In the instant motion, Defendant seeks sentencing relief under Amendment 794 of the Sentencing Guidelines. (ECF 146). Before a second or successive application for § 2255 relief is filed in the district court, a defendant must move in the appropriate court of appeals for an order authorizing the district court to consider the application. 28 U.S.C. § 2244(b)(3) and § 2255(h); Felker v. Turpin, 518 U.S. 651 (1996); United States v. Holt, 417 F.3d 1172, 1175 (11th Cir. 2005); Carter v. United States, 405 Fed. App'x. 409 (11th Cir. 2010). Defendant has not obtained authorization from the Eleventh Circuit Court of Appeals to file a successive motion. Therefore, the instant motion to vacate must be dismissed. In addition, the court notes that Defendant could have raised the instant claim in his first § 2255 motion filed in May of 2016, but he failed to do so. (See ECF No. 138).

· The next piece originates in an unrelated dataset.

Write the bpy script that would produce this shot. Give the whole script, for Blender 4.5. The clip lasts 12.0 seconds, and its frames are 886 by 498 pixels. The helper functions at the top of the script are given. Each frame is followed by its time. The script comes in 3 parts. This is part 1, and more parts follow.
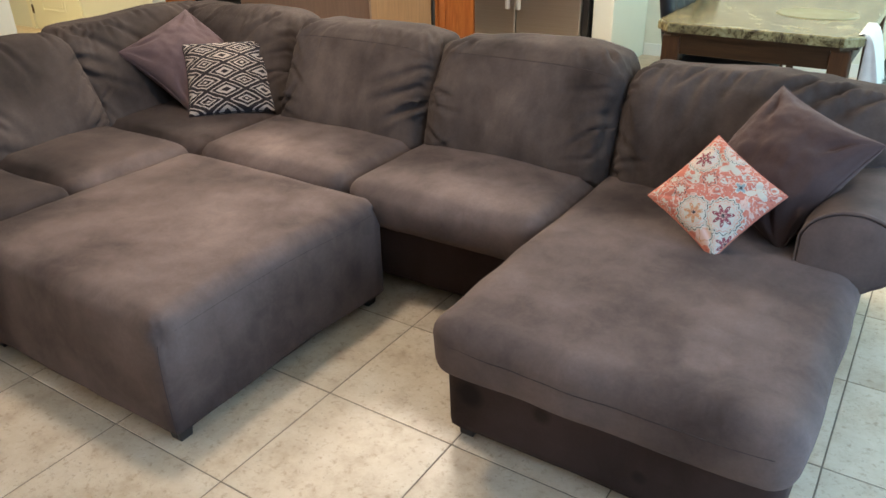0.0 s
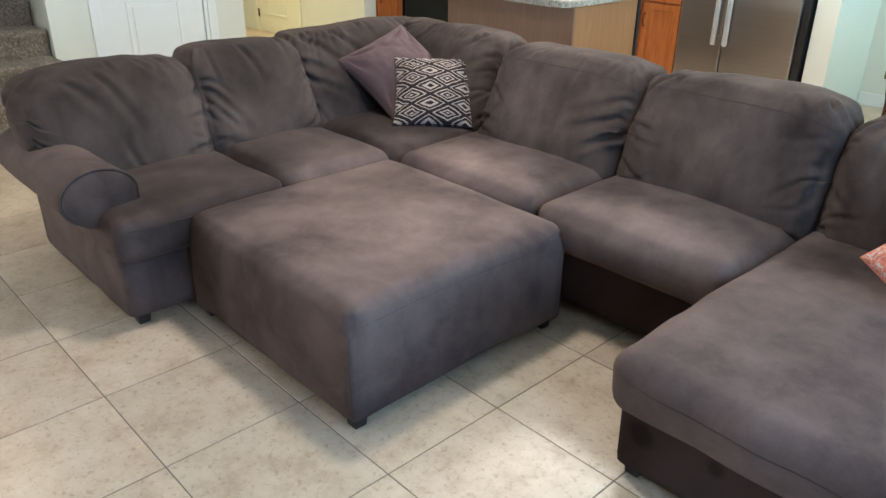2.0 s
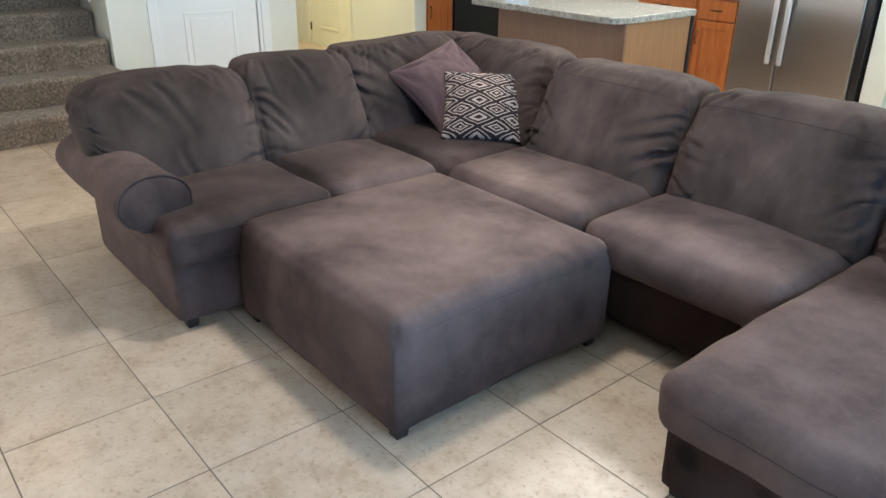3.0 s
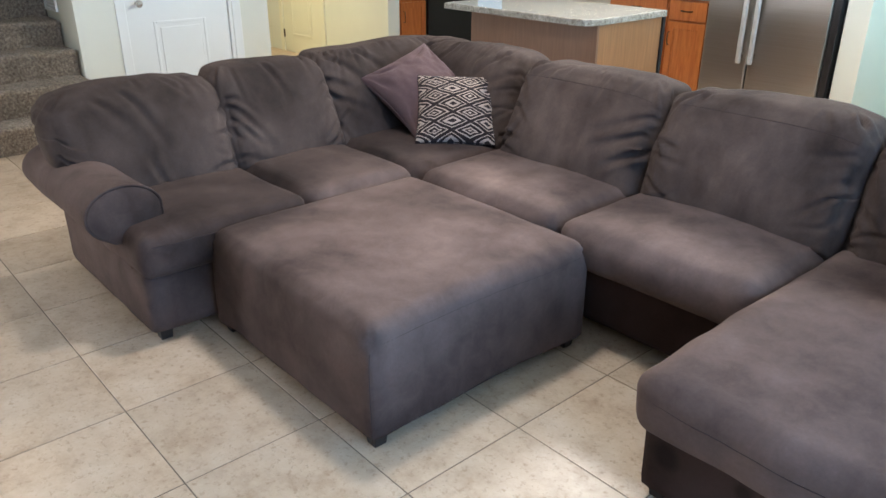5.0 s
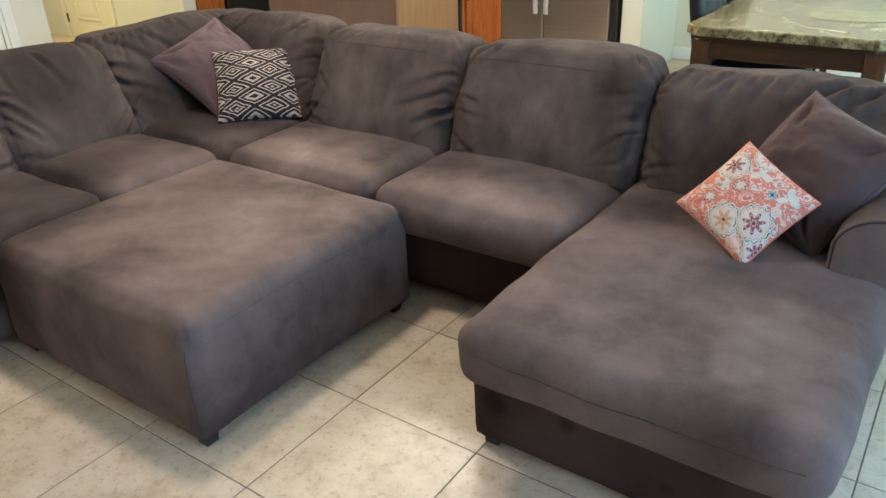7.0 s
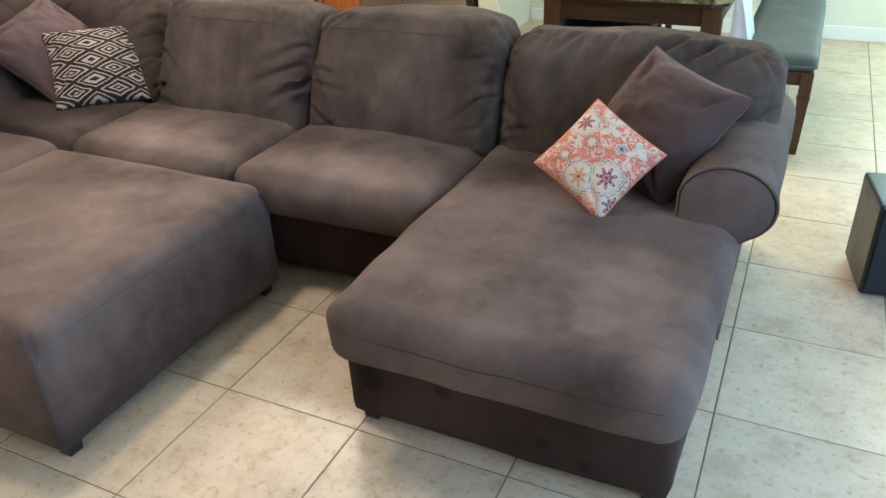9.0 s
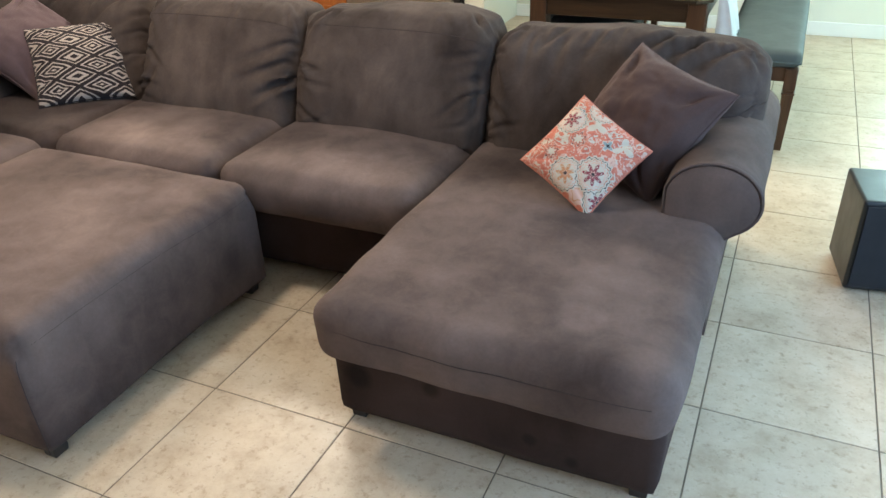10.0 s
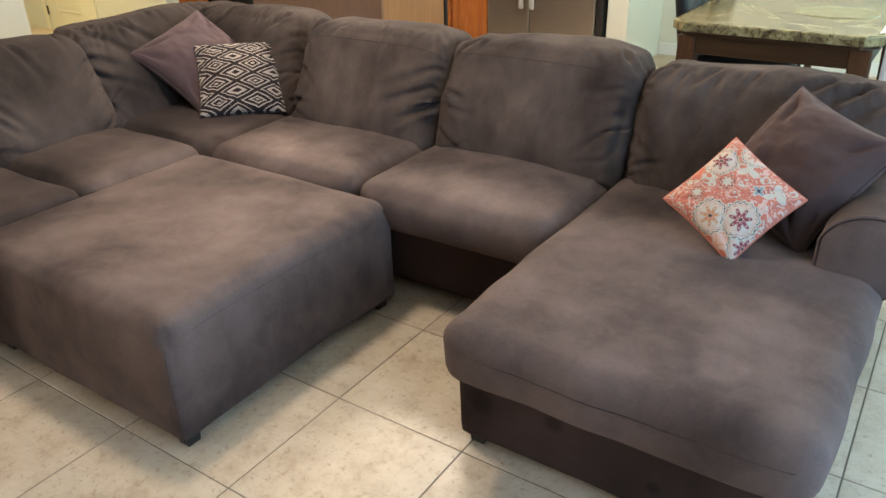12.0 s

CERTIFICATE OF APPEALABILITY

As amended effective December 1, 2009, § 2255 Rule 11(a) provides that "[t]he district court must issue or deny a certificate of appealability when it enters a final order adverse to the applicant," and if a certificate is issued "the court must state the specific issue or issues that satisfy the showing required by 28 U.S.C. § 2253(c)(2)." A timely notice of appeal must still be filed, even if the court issues a certificate of appealability. § 2255 11(b).

After review of the record, the court finds no substantial showing of the denial of a constitutional right. § 2253(c)(2); Slack v. McDaniel, 529 U.S. 473, 483-84 (2000) (explaining how to satisfy this showing) (citation omitted). Therefore, it is also recommended that the court deny a certificate of appealability in its final order.

The second sentence of new Rule 11(a) provides: "Before entering the final order, the court may direct the parties to submit arguments on whether a certificate should issue." If there is an objection to this recommendation by either party, that party may bring this argument to the attention of the district judge in the objections permitted to this report and recommendation.

Accordingly, it is respectfully RECOMMENDED:

1. Defendant's motion to amend or correct sentence pursuant to Amendment 794 and 28 U.S.C. § 2255 (ECF No. 146) be SUMMARILY DISMISSED. 2. A certificate of appealability be DENIED.

FootNotes


1. Defendant filed a motion for relief pursuant to 18 U.S.C. § 3582 which was denied on June 12, 2016. (ECF No. 141).